GHR was entrusted with the coordination of NGOs activities before and during the first Conference of the States Parties to the ICED (19 December 2016), which decided that, after its first period of activities, the CED would continue to monitor the Convention.

GHR also regularly presents oral statements during CED sessions. On 7 October 2019, GHR raised concerns for the patterns of arbitrary arrests and secret detention, and for enforced disappearances of migrants. Following questions from CED members, GHR called for a study on enforced disappearances in the context of migration:


Many migrants are disappearing, often voluntarily to escape States’ scrutiny and the
risk of being forced back to their country of origins. But many migrants also disappear forcibly
as they are in the hands of traffickers to cross seas and borders. (..) We have no figures, but we believe this problem should be studied, and questions could be asked when examining the reports of States parties from regions where massive migration flows take place, for instance in Europe (persons coming from Africa and the Middle East, in particular form Syria and Iraq, in Latin America with the flow of migrants from Venezuela), in South East Asia, in particular with the Rohingas
’.GHR letter to the CED, 10 October 2019


As the CED decided to draft a General Comment on Enforced disappearance in the context of migration, GHR focused its 7th Expert Seminar on Enforced Disappearances on this matter (24 November 2021). Five experts presented the problem of disappeared migrants in Central America, Asia, Iraq, and Greece. Other speakers introduced their reports on migration and disappearances (reports from the WGEID, the German Institute for Human Rights, the Geneva Academy). Hugo Relva (Amnesty International), delivered a key-note speech on opportunities and challenges, before Prof. Ramcharan made a first synthesis. The Ambassador of Argentina, Federico Villegas, made the final address.

In 2022, GHR transmitted the report of its 7th Expert Seminar to the CED. We also submitted our comments on the Concept note of the CED for its General Comment on enforced disappearances in the context of migration (15 September 2022):



Amidst polarized debates in the HR-Council, due mainly to the (mis)use of religions in the political arenas, GHR started in 2010 this project on the freedom of religion or belief (FoRB), which included a study to better and Courses at the Universites of Padova (2011), and Lyon (2020).
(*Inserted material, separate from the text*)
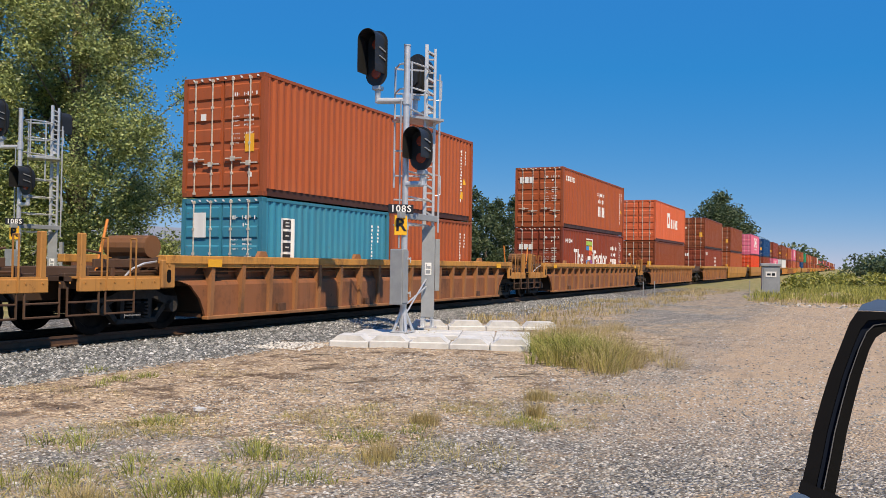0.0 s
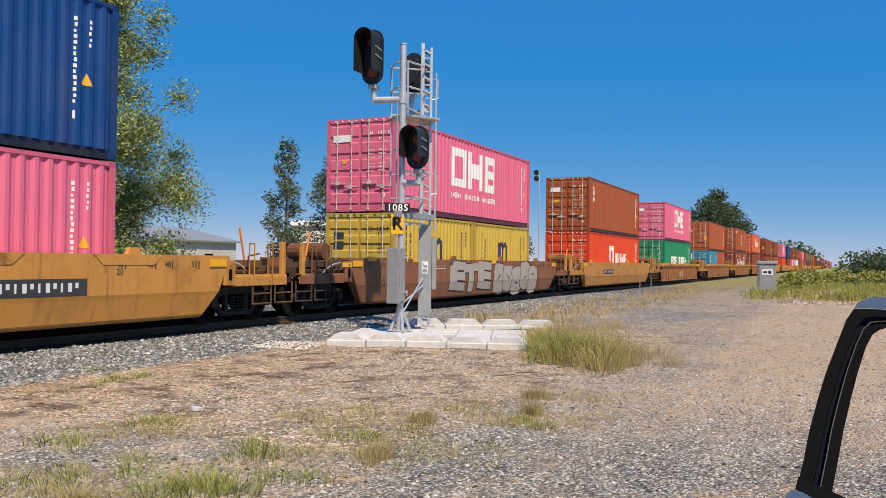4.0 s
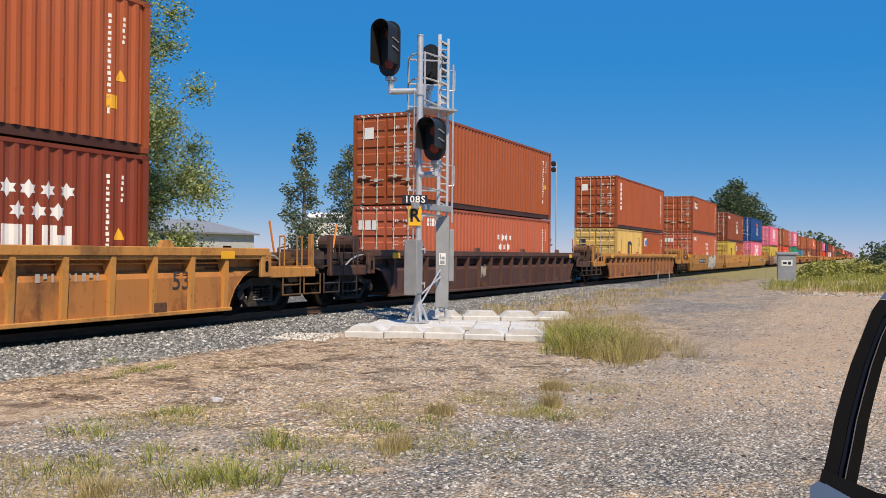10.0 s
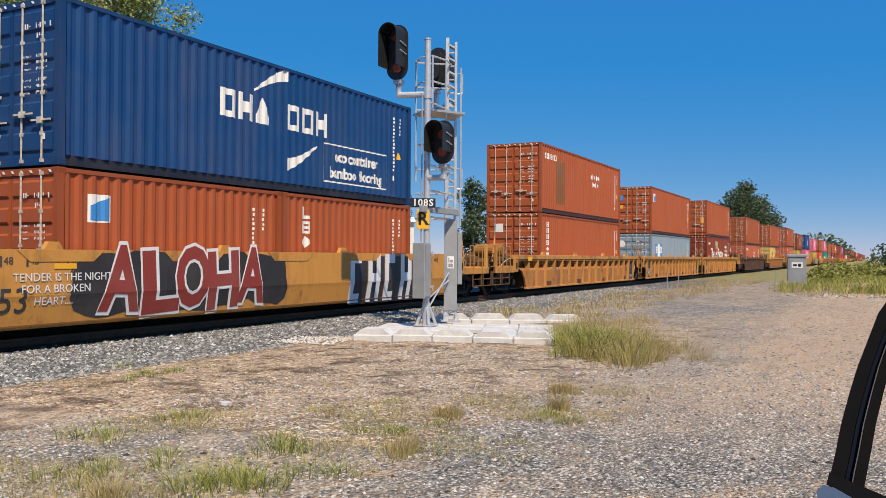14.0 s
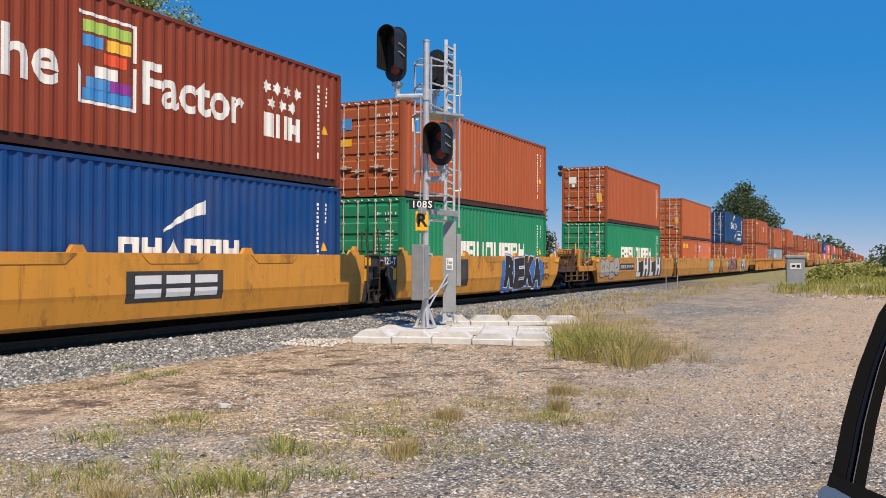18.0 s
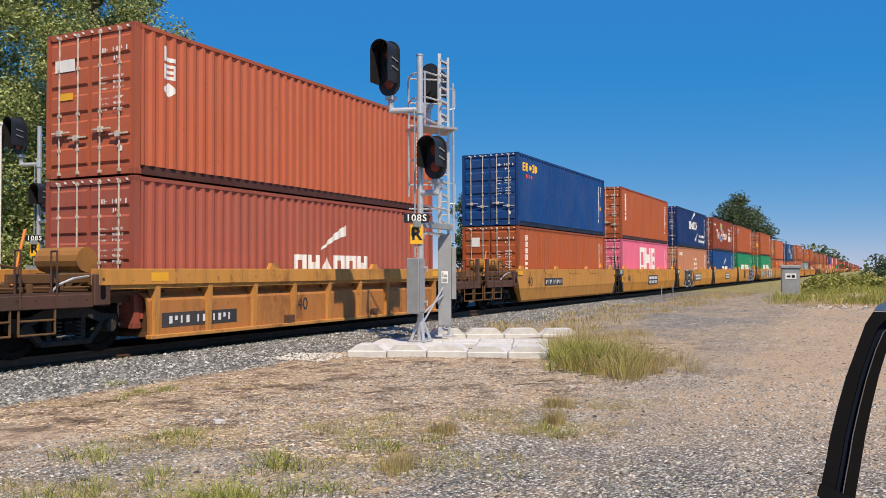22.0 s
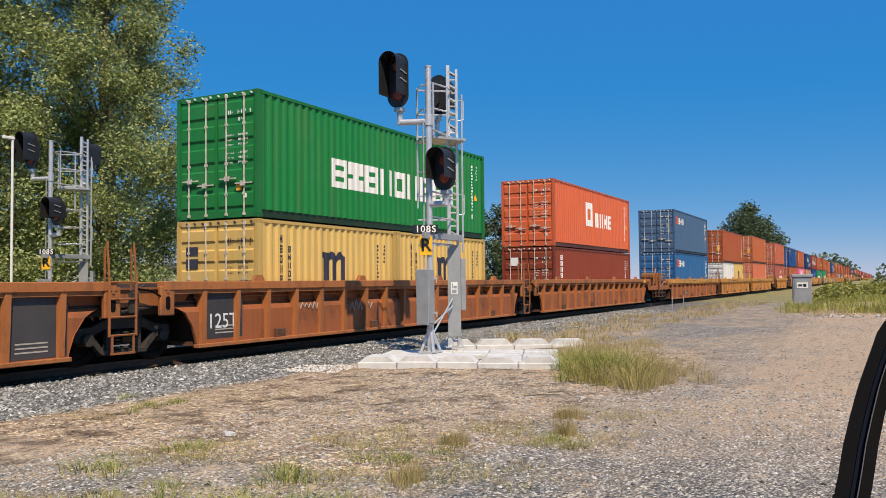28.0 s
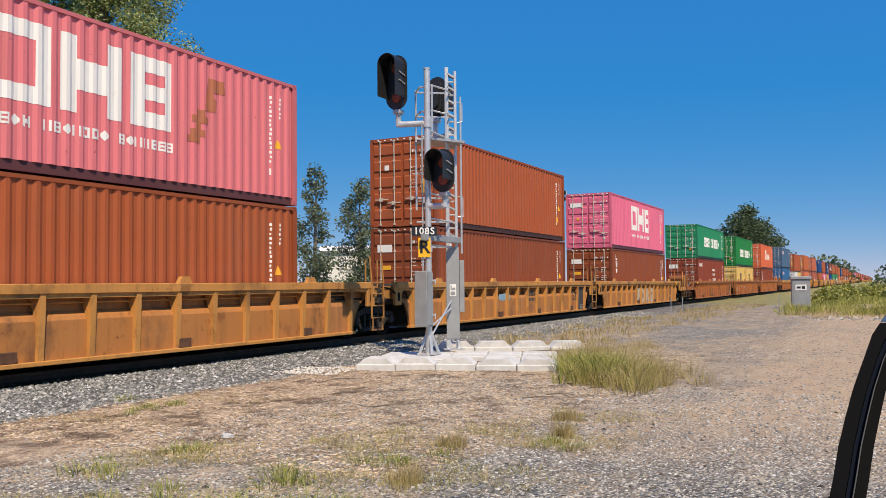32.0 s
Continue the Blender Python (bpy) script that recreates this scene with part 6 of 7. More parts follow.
for k, *mark in SIDE_MARKS:
    MARKS.setdefault(k, []).append(mark)


# heights of the well floors that differ from the rest
FLOOR = {1: 0.55, 2: 0.42, 6: 0.55, 9: 0.51, 11: 0.53, 14: 0.57, 17: 0.42, 20: 0.54, 23: 0.57, 26: 0.51, 28: 0.53, 29: 0.57}


def build_train():
    for i, (k, x, up, low, spec) in enumerate(ALL):
        near = k >= -1
        ahead = ALL[i - 1] if i else None
        back = ALL[i + 1] if i + 1 < len(ALL) else None
        lead = max(0.7, (ahead[1] - x - spec["half"] - ahead[4]["half"]) / 2) if ahead else 3.0
        trail = max(0.7, (x - back[1] - spec["half"] - back[4]["half"]) / 2) if back else 1.6
        body = well_car(spec, lead, trail, near, MARKS.get(k, []))
        MOVING.append((body, x + 6.096, RAIL_Z))
        floor = FLOOR.get(k, 0.485)
        h = stack(low, x, floor, near)
        stack(up, x, floor + h + 0.028, near)


def motions():
    for ob, x, z in MOVING:
        walk(ob, [(t, pose(x + d, TRACK_Y, z)) for t, d in TRAVEL])


# ---- ground ----
def spread(*runs):
    out = []
    for a, b, step in runs:
        n = max(1, int(round((b - a) / step)))
        out += [a + (b - a) * i / n for i in range(n)]
    return out + [runs[-1][1]]


def lie(x, y):
    """Height of the ground."""
    v = Vector((x * 0.35, y * 0.35, 0.3))
    h = 0.035 * noise.noise(v) + 0.016 * noise.noise(v * 5)
    if 9.6 < y < 18.5:
        h = h * 0.4 + 0.03 * min(1, (y - 9.6) / 0.8, (18.5 - y) / 0.8)
    if 12.2 < y < 14.9:
        h = -0.03
    return h


def build_ground():
    xs = spread((-3000, -400, 400), (-400, -40, 40), (-40, -4, 4), (-4, 3, 1), (3, 32, 0.22), (32, 70, 1.0), (70, 300, 12), (300, 3500, 400))
    ys = spread((-3000, -300, 400), (-300, -30, 30), (-30, -6, 3), (-6, 0, 0.6), (0, 15, 0.22), (15, 30, 1.2), (30, 300, 20), (300, 3000, 400))
    s = Shape()
    for y in ys:
        for x in xs:
            s.v.append((x, y, lie(x, y) if -20 < x < 80 and -10 < y < 40 else 0.0))
    n = len(xs)
    for j in range(len(ys) - 1):
        for i in range(n - 1):
            a = j * n + i
            s.f.append((a, a + 1, a + n + 1, a + n))
    tagged(new("ground", s.mesh("ground", M_GROUND, True)), "gravel lot with sandy wheel tracks beside the railway", "ground", kind="structure")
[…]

In December 2012, GHR and the Human Rights Centre of Padova organized an Expert Seminar in Geneva entitled ‘the UN and Religious Freedom‘. With the support of the Dutch Government, GHR convened In June 2015 a second Seminar on FoRB, this time on gender related rights, with more than 100 participants. The third joint Seminar of Human Rights Centre and GHR took place in Padova (on Religions, Conflicts and Minorities) for the first Academic Board meeting of a new joint PhD Programme of five Universities on ‘Human Rights, Society and Multi-level Governance’ (September 2015).
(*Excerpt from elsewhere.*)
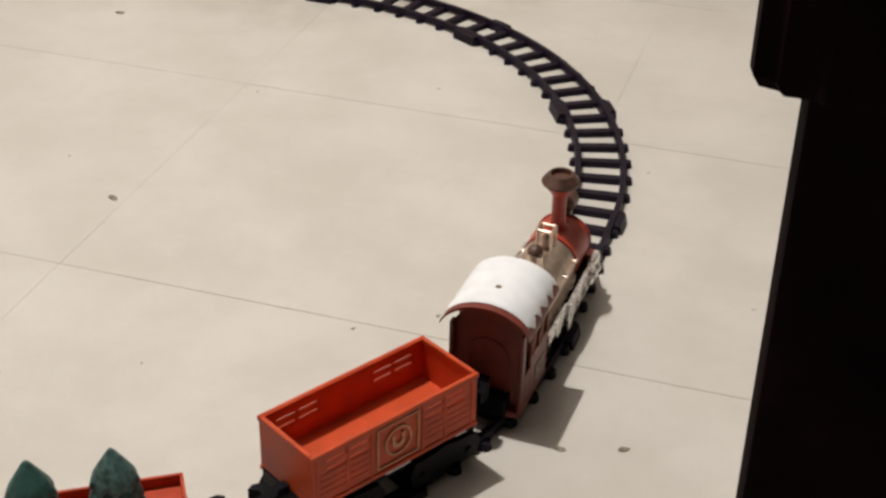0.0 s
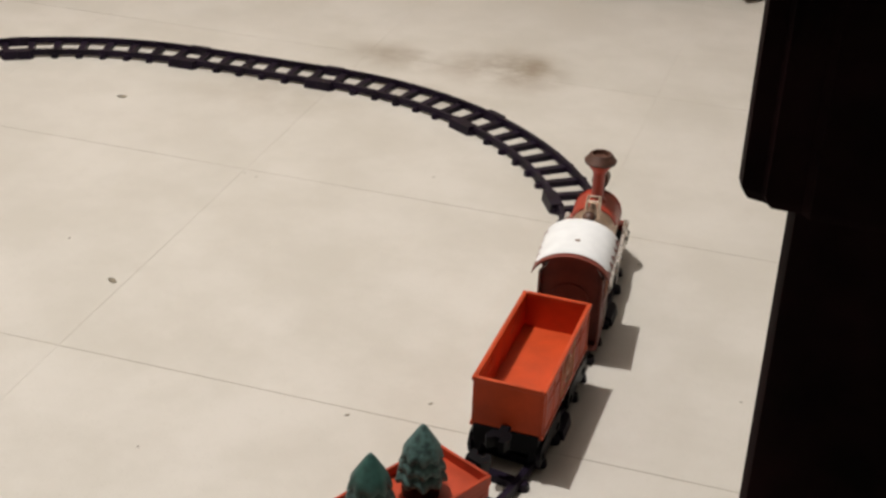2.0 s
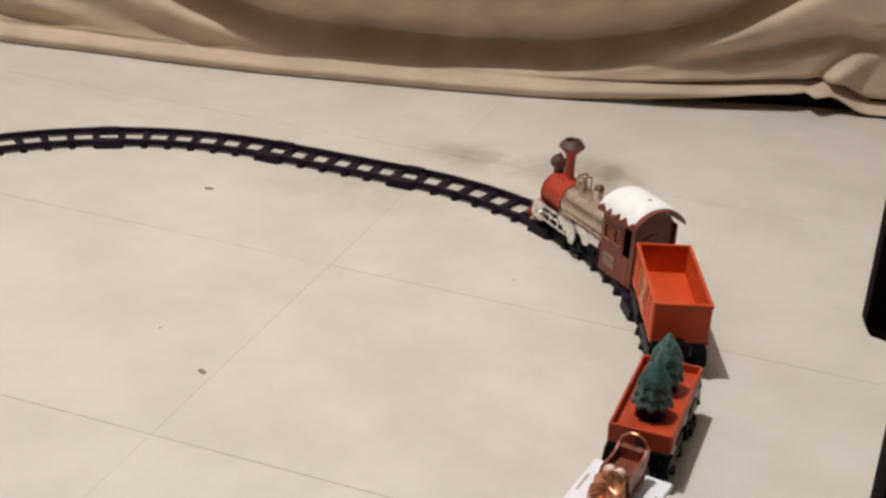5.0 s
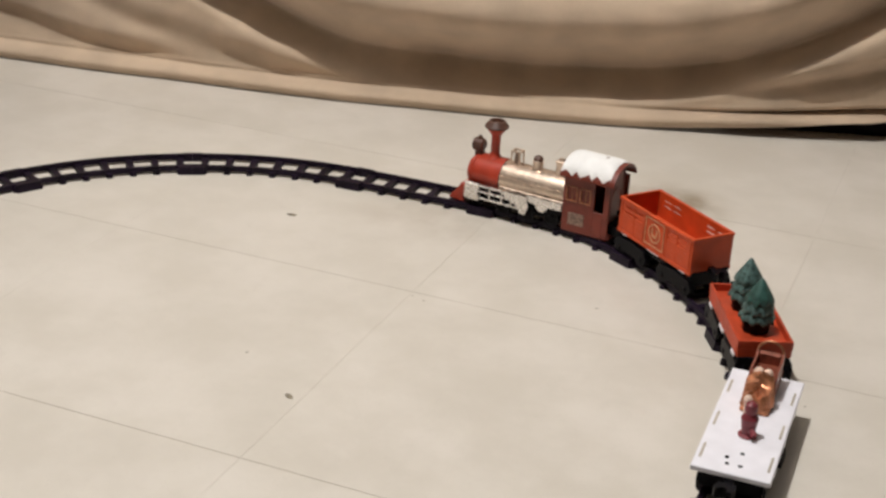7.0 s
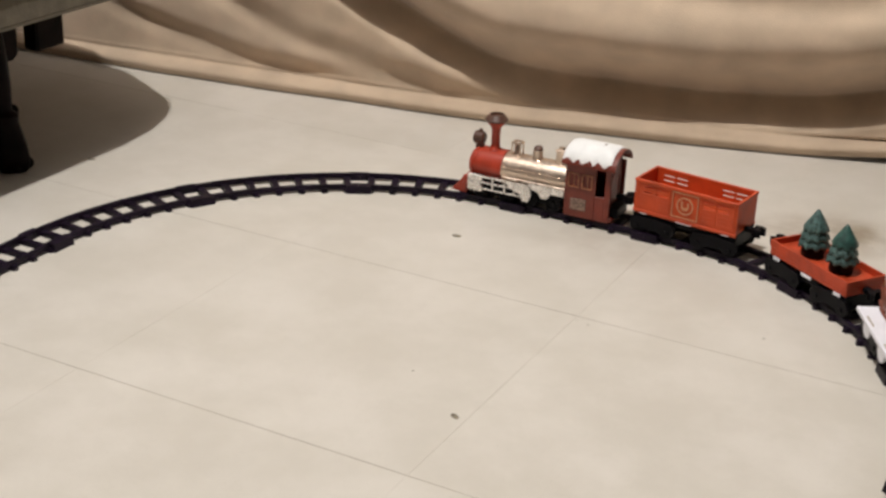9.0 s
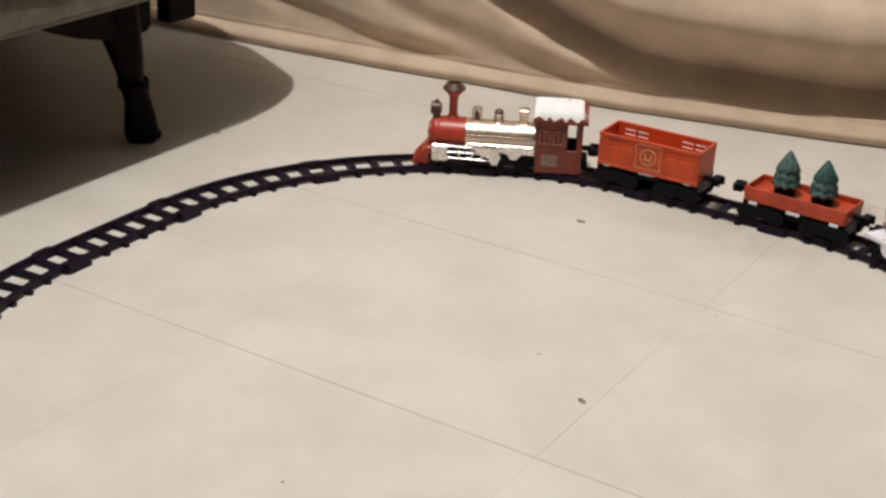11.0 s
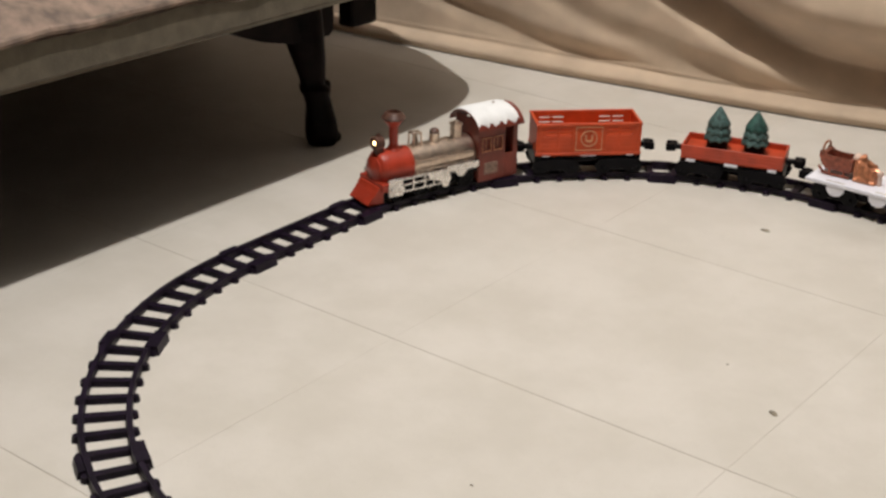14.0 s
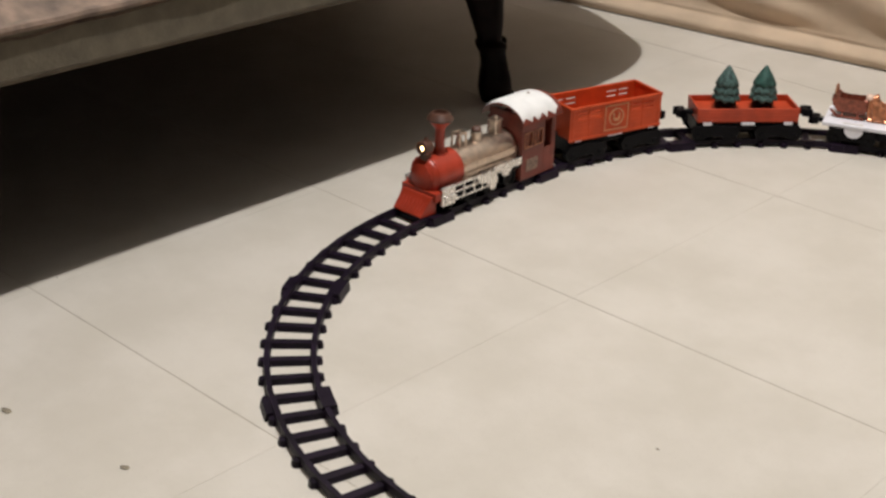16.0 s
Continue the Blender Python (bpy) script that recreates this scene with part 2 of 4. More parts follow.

GHR also trains religious coalitions. We conducted several NGOs briefings on FoRB in Geneva and we supported the initiative of Asian partners to set-up a platform for civil society organisations from seven countries, called South Asia Forum for Freedom of Religion or Belief (SAF-FoRB). In December 2018, GHR trained the forty participants of SAF-FoRB meeting in Bangkok. At their request, In 2019, we prepared their draft By-Laws and background documents for their third Bangkok meeting. Their assignment to GHR for 2020 and 2021 concerned a Report on the best ways to set-up a legal entity for the coalition. Based on their reactions, GHR submitted a draft for their Statutes. In 2022, GHR provided them with further advice on the set-up of their legal entity.